As part of a series of measures announced in Budget 2016 to counteract tax evasion it seems an even tougher stance could soon be applied thanks to the £1 billion extended to HMRC to tackle evasion.

Measures to criminalise failing to prevent tax evasion now are joined by plans set out in a fresh HMRC consultation hoping to be a further deterrent to those looking to reduce their tax liability.

The consultation shows how the taxman is looking to broaden the justice brush when a tax avoider is caught out. At the moment the actual tax avoider is fined harshly if the avoidance scheme they are using is found to be illegal and defeated through court action. However, the Taxman now looks to go up the chain and also fine those who are advising on joining such schemes.

In essence this means accountants, tax advisers and tax planners who advise their clients to join schemes that can mean little to no tax is paid upon their earnings can now face paying up to 100 per cent of the clients tax bill as a penalty.

Under the banner of POTAS (Promoters of Tax Avoidance Schemes) legislation, an enabler of tax avoidance is classed as someone who designs, promotes and markets avoidance schemes as well as others who benefit from the running of such schemes.
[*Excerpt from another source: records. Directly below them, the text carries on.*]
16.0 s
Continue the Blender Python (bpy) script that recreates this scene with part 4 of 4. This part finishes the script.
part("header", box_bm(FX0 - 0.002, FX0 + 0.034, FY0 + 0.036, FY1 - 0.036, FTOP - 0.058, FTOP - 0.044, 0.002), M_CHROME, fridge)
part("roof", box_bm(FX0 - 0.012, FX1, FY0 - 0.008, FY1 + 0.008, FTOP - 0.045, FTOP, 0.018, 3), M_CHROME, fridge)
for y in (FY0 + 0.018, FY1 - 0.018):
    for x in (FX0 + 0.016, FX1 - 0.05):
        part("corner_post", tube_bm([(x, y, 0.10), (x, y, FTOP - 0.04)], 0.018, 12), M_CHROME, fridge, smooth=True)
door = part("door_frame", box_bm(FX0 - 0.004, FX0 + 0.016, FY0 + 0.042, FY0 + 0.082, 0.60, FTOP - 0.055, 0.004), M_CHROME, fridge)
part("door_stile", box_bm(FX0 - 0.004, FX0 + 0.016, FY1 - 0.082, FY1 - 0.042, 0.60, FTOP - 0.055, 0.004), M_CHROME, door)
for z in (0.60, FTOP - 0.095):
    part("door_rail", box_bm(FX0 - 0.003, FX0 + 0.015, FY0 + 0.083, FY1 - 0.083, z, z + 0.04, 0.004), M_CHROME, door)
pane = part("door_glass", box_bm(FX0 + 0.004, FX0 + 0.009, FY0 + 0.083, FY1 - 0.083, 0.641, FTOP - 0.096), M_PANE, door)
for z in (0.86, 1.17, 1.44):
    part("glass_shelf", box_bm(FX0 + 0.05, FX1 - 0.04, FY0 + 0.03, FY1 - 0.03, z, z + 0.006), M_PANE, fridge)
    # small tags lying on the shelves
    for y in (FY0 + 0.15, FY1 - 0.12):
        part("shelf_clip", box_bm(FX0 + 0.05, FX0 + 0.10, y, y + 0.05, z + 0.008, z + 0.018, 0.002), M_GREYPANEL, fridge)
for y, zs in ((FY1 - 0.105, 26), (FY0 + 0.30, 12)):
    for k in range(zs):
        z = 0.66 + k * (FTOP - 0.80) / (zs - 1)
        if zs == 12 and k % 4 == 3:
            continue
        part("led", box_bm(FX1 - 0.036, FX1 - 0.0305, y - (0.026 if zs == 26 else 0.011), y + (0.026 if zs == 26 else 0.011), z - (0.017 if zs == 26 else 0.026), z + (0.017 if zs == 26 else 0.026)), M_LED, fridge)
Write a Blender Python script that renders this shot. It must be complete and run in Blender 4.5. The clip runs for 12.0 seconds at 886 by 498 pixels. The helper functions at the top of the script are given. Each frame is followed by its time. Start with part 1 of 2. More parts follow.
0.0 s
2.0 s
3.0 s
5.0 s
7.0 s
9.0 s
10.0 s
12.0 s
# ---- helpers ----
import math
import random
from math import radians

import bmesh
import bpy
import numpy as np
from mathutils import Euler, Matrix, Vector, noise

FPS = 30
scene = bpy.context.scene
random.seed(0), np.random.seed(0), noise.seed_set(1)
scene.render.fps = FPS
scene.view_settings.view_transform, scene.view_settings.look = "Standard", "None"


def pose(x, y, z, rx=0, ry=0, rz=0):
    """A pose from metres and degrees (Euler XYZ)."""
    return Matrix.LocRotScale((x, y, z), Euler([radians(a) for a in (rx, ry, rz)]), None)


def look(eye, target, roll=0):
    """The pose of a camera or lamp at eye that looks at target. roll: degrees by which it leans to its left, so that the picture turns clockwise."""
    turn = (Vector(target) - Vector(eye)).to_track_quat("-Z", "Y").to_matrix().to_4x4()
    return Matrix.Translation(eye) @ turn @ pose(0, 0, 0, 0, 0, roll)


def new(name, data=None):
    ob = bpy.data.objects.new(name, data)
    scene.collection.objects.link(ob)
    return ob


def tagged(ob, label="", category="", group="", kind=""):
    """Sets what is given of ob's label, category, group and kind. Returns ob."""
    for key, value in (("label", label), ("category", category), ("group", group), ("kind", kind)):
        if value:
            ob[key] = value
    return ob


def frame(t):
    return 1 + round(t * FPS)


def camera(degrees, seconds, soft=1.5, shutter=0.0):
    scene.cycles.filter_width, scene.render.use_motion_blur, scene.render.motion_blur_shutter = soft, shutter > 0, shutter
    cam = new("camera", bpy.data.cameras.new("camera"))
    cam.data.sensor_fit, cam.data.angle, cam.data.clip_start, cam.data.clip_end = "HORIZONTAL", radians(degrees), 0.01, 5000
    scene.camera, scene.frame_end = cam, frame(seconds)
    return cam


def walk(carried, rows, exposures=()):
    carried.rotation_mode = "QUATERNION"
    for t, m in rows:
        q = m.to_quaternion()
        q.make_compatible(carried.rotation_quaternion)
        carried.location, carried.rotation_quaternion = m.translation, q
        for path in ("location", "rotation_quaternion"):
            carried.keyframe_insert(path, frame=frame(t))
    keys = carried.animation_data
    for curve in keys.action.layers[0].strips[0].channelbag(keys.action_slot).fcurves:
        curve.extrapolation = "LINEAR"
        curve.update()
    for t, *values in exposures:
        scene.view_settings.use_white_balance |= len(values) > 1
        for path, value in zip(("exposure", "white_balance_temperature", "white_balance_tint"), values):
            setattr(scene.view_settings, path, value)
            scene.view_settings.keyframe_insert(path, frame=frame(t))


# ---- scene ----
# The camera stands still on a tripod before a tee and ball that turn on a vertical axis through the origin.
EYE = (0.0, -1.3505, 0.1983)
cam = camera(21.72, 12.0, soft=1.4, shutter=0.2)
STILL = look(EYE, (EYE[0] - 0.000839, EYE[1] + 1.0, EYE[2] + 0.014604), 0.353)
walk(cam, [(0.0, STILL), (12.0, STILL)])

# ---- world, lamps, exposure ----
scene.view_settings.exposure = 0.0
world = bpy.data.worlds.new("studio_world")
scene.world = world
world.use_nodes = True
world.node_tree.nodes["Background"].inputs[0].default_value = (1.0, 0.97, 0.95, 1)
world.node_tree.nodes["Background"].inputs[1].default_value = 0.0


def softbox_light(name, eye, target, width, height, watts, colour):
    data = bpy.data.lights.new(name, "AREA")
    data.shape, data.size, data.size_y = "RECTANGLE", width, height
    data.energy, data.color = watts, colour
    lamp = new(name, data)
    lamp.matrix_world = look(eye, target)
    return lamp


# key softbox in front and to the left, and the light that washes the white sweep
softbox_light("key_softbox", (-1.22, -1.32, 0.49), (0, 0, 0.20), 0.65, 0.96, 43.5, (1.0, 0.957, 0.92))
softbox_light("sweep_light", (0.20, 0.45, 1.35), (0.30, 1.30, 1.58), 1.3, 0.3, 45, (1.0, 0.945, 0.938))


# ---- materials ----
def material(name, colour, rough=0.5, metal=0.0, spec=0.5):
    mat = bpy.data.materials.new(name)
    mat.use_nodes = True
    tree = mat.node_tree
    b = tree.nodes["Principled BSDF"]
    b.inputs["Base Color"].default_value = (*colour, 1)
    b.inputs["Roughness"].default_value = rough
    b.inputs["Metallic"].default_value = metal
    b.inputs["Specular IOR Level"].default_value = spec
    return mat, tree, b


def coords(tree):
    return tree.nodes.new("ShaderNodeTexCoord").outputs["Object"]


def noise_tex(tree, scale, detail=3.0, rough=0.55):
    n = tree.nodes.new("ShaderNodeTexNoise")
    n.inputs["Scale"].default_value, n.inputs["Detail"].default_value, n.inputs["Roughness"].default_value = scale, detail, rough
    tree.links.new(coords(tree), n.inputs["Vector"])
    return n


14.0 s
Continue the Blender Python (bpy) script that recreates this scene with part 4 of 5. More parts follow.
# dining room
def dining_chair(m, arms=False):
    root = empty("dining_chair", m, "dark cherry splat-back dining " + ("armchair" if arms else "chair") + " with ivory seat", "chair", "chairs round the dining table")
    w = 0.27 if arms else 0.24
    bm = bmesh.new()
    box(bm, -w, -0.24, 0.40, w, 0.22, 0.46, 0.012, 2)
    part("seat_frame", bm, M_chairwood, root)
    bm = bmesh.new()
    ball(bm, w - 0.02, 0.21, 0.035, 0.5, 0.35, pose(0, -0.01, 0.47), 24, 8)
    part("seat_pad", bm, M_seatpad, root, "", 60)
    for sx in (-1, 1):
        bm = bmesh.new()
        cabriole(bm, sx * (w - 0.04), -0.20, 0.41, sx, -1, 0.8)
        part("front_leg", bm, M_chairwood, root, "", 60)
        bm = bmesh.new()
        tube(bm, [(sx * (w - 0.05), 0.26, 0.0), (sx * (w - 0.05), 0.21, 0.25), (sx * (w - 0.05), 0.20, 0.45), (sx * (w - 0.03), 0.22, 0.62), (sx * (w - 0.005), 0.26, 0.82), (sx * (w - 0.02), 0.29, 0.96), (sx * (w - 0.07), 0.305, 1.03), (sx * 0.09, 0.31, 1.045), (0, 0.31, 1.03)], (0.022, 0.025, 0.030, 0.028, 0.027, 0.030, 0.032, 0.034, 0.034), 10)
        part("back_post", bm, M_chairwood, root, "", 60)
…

In an example of a contractors or freelancers scheme where the contractor is advised to join a scheme where they are paid in the form of loans in order to avoid tax, a number of people would be fined:

  1. The person who created the scheme.
  2. Anyone receiving referral commission for recommending clients to the scheme - this may be an Accountant, Tax Planner, Tax Adviser, an Independent Financial Adviser (IFA) etc.
  3. Companies set up to facilitate the running of the scheme.
  4. The contractors/freelancers who are existing users of the scheme and have received referral commission for recommending new clients to the scheme.

Under the current 2016 Finance Bill the fine who be 100 per cent of the tax avoided or £3,000 if it can be proven that tax avoidance was not intended or an unknown effect of joining the defeated scheme.